◆ **WHAT TO DO**
Exactly reproduce the lines that follow.

◆ **SUPPLIED DATA**
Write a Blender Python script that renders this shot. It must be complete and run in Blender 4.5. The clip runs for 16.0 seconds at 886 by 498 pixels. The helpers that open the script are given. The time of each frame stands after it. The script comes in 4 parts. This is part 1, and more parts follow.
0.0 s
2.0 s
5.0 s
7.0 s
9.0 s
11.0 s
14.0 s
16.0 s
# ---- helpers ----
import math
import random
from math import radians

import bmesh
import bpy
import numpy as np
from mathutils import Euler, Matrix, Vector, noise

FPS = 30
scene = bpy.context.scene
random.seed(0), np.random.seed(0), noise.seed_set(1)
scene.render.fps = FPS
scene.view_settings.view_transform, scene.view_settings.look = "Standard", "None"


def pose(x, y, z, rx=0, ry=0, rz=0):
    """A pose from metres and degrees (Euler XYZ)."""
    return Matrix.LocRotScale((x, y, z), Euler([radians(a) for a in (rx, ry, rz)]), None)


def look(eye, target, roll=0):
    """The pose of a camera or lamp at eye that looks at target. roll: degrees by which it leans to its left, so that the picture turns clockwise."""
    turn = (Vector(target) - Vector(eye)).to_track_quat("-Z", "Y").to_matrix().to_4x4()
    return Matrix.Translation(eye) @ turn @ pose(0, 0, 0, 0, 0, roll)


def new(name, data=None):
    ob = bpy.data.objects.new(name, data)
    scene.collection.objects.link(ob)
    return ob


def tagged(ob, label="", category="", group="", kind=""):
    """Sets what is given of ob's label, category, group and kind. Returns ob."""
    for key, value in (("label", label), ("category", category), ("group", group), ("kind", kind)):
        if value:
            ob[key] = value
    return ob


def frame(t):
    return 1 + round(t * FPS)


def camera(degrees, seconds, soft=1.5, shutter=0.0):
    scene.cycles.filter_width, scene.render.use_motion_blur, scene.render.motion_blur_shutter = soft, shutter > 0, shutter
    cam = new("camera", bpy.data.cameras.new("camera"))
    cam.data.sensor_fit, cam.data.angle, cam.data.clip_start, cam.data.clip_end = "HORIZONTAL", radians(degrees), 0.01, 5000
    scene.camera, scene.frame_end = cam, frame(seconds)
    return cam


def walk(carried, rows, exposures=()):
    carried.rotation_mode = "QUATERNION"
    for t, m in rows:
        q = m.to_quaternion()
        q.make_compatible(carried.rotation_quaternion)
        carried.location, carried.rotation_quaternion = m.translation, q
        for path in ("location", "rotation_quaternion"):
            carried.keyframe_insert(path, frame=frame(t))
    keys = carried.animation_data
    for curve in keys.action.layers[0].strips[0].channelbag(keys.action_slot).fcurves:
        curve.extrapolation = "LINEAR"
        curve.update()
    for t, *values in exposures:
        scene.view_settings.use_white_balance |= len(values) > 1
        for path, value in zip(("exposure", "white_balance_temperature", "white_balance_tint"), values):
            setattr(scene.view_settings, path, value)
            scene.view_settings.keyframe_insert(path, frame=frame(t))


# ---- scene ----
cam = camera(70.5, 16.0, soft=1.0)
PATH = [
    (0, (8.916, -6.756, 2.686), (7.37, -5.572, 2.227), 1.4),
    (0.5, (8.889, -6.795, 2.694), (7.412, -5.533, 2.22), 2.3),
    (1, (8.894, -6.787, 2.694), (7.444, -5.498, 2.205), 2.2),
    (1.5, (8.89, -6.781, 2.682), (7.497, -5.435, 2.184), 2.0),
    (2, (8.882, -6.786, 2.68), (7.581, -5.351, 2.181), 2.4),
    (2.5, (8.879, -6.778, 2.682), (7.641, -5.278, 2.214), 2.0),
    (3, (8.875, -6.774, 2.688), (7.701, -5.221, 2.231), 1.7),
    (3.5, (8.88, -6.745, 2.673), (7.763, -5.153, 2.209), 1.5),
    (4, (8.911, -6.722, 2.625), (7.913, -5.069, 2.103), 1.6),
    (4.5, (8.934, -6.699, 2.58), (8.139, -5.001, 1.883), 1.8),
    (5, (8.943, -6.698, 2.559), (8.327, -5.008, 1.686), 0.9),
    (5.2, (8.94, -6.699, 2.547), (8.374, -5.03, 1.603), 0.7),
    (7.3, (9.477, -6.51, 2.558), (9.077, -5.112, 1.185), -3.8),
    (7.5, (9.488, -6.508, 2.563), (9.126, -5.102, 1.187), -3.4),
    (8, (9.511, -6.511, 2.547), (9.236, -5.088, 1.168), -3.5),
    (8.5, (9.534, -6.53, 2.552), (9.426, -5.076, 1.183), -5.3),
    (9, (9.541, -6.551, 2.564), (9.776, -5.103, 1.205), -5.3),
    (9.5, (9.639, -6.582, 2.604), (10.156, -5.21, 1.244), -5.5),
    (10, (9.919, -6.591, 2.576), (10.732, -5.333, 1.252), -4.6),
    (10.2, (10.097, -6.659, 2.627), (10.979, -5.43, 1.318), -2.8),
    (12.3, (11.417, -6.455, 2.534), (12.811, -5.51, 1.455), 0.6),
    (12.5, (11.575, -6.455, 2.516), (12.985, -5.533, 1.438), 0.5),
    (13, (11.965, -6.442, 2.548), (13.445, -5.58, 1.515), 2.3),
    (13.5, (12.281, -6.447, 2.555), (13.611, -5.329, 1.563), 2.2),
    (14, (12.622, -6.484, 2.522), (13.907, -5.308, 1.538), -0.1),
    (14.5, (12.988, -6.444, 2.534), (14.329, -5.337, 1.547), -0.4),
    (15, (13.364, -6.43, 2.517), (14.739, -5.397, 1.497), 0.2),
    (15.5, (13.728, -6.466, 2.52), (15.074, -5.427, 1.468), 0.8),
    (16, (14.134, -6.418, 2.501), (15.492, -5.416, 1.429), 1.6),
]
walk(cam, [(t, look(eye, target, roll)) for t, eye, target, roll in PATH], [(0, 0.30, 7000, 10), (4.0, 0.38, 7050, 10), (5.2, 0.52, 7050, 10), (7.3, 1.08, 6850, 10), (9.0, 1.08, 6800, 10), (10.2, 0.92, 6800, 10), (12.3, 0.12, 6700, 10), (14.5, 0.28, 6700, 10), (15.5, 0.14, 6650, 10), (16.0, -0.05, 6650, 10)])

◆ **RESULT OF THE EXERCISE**
Write a Blender Python script that renders this shot. It must be complete and run in Blender 4.5. The clip runs for 16.0 seconds at 886 by 498 pixels. The helpers that open the script are given. The time of each frame stands after it. The script comes in 4 parts. This is part 1, and more parts follow.
0.0 s
2.0 s
5.0 s
7.0 s
9.0 s
11.0 s
14.0 s
16.0 s
# ---- helpers ----
import math
import random
from math import radians

import bmesh
import bpy
import numpy as np
from mathutils import Euler, Matrix, Vector, noise

FPS = 30
scene = bpy.context.scene
random.seed(0), np.random.seed(0), noise.seed_set(1)
scene.render.fps = FPS
scene.view_settings.view_transform, scene.view_settings.look = "Standard", "None"


def pose(x, y, z, rx=0, ry=0, rz=0):
    """A pose from metres and degrees (Euler XYZ)."""
    return Matrix.LocRotScale((x, y, z), Euler([radians(a) for a in (rx, ry, rz)]), None)


def look(eye, target, roll=0):
    """The pose of a camera or lamp at eye that looks at target. roll: degrees by which it leans to its left, so that the picture turns clockwise."""
    turn = (Vector(target) - Vector(eye)).to_track_quat("-Z", "Y").to_matrix().to_4x4()
    return Matrix.Translation(eye) @ turn @ pose(0, 0, 0, 0, 0, roll)


def new(name, data=None):
    ob = bpy.data.objects.new(name, data)
    scene.collection.objects.link(ob)
    return ob


def tagged(ob, label="", category="", group="", kind=""):
    """Sets what is given of ob's label, category, group and kind. Returns ob."""
    for key, value in (("label", label), ("category", category), ("group", group), ("kind", kind)):
        if value:
            ob[key] = value
    return ob


def frame(t):
    return 1 + round(t * FPS)


def camera(degrees, seconds, soft=1.5, shutter=0.0):
    scene.cycles.filter_width, scene.render.use_motion_blur, scene.render.motion_blur_shutter = soft, shutter > 0, shutter
    cam = new("camera", bpy.data.cameras.new("camera"))
    cam.data.sensor_fit, cam.data.angle, cam.data.clip_start, cam.data.clip_end = "HORIZONTAL", radians(degrees), 0.01, 5000
    scene.camera, scene.frame_end = cam, frame(seconds)
    return cam


def walk(carried, rows, exposures=()):
    carried.rotation_mode = "QUATERNION"
    for t, m in rows:
        q = m.to_quaternion()
        q.make_compatible(carried.rotation_quaternion)
        carried.location, carried.rotation_quaternion = m.translation, q
        for path in ("location", "rotation_quaternion"):
            carried.keyframe_insert(path, frame=frame(t))
    keys = carried.animation_data
    for curve in keys.action.layers[0].strips[0].channelbag(keys.action_slot).fcurves:
        curve.extrapolation = "LINEAR"
        curve.update()
    for t, *values in exposures:
        scene.view_settings.use_white_balance |= len(values) > 1
        for path, value in zip(("exposure", "white_balance_temperature", "white_balance_tint"), values):
            setattr(scene.view_settings, path, value)
            scene.view_settings.keyframe_insert(path, frame=frame(t))


# ---- scene ----
cam = camera(70.5, 16.0, soft=1.0)
PATH = [
    (0, (8.916, -6.756, 2.686), (7.37, -5.572, 2.227), 1.4),
    (0.5, (8.889, -6.795, 2.694), (7.412, -5.533, 2.22), 2.3),
    (1, (8.894, -6.787, 2.694), (7.444, -5.498, 2.205), 2.2),
    (1.5, (8.89, -6.781, 2.682), (7.497, -5.435, 2.184), 2.0),
    (2, (8.882, -6.786, 2.68), (7.581, -5.351, 2.181), 2.4),
    (2.5, (8.879, -6.778, 2.682), (7.641, -5.278, 2.214), 2.0),
    (3, (8.875, -6.774, 2.688), (7.701, -5.221, 2.231), 1.7),
    (3.5, (8.88, -6.745, 2.673), (7.763, -5.153, 2.209), 1.5),
    (4, (8.911, -6.722, 2.625), (7.913, -5.069, 2.103), 1.6),
    (4.5, (8.934, -6.699, 2.58), (8.139, -5.001, 1.883), 1.8),
    (5, (8.943, -6.698, 2.559), (8.327, -5.008, 1.686), 0.9),
    (5.2, (8.94, -6.699, 2.547), (8.374, -5.03, 1.603), 0.7),
    (7.3, (9.477, -6.51, 2.558), (9.077, -5.112, 1.185), -3.8),
    (7.5, (9.488, -6.508, 2.563), (9.126, -5.102, 1.187), -3.4),
    (8, (9.511, -6.511, 2.547), (9.236, -5.088, 1.168), -3.5),
    (8.5, (9.534, -6.53, 2.552), (9.426, -5.076, 1.183), -5.3),
    (9, (9.541, -6.551, 2.564), (9.776, -5.103, 1.205), -5.3),
    (9.5, (9.639, -6.582, 2.604), (10.156, -5.21, 1.244), -5.5),
    (10, (9.919, -6.591, 2.576), (10.732, -5.333, 1.252), -4.6),
    (10.2, (10.097, -6.659, 2.627), (10.979, -5.43, 1.318), -2.8),
    (12.3, (11.417, -6.455, 2.534), (12.811, -5.51, 1.455), 0.6),
    (12.5, (11.575, -6.455, 2.516), (12.985, -5.533, 1.438), 0.5),
    (13, (11.965, -6.442, 2.548), (13.445, -5.58, 1.515), 2.3),
    (13.5, (12.281, -6.447, 2.555), (13.611, -5.329, 1.563), 2.2),
    (14, (12.622, -6.484, 2.522), (13.907, -5.308, 1.538), -0.1),
    (14.5, (12.988, -6.444, 2.534), (14.329, -5.337, 1.547), -0.4),
    (15, (13.364, -6.43, 2.517), (14.739, -5.397, 1.497), 0.2),
    (15.5, (13.728, -6.466, 2.52), (15.074, -5.427, 1.468), 0.8),
    (16, (14.134, -6.418, 2.501), (15.492, -5.416, 1.429), 1.6),
]
walk(cam, [(t, look(eye, target, roll)) for t, eye, target, roll in PATH], [(0, 0.30, 7000, 10), (4.0, 0.38, 7050, 10), (5.2, 0.52, 7050, 10), (7.3, 1.08, 6850, 10), (9.0, 1.08, 6800, 10), (10.2, 0.92, 6800, 10), (12.3, 0.12, 6700, 10), (14.5, 0.28, 6700, 10), (15.5, 0.14, 6650, 10), (16.0, -0.05, 6650, 10)])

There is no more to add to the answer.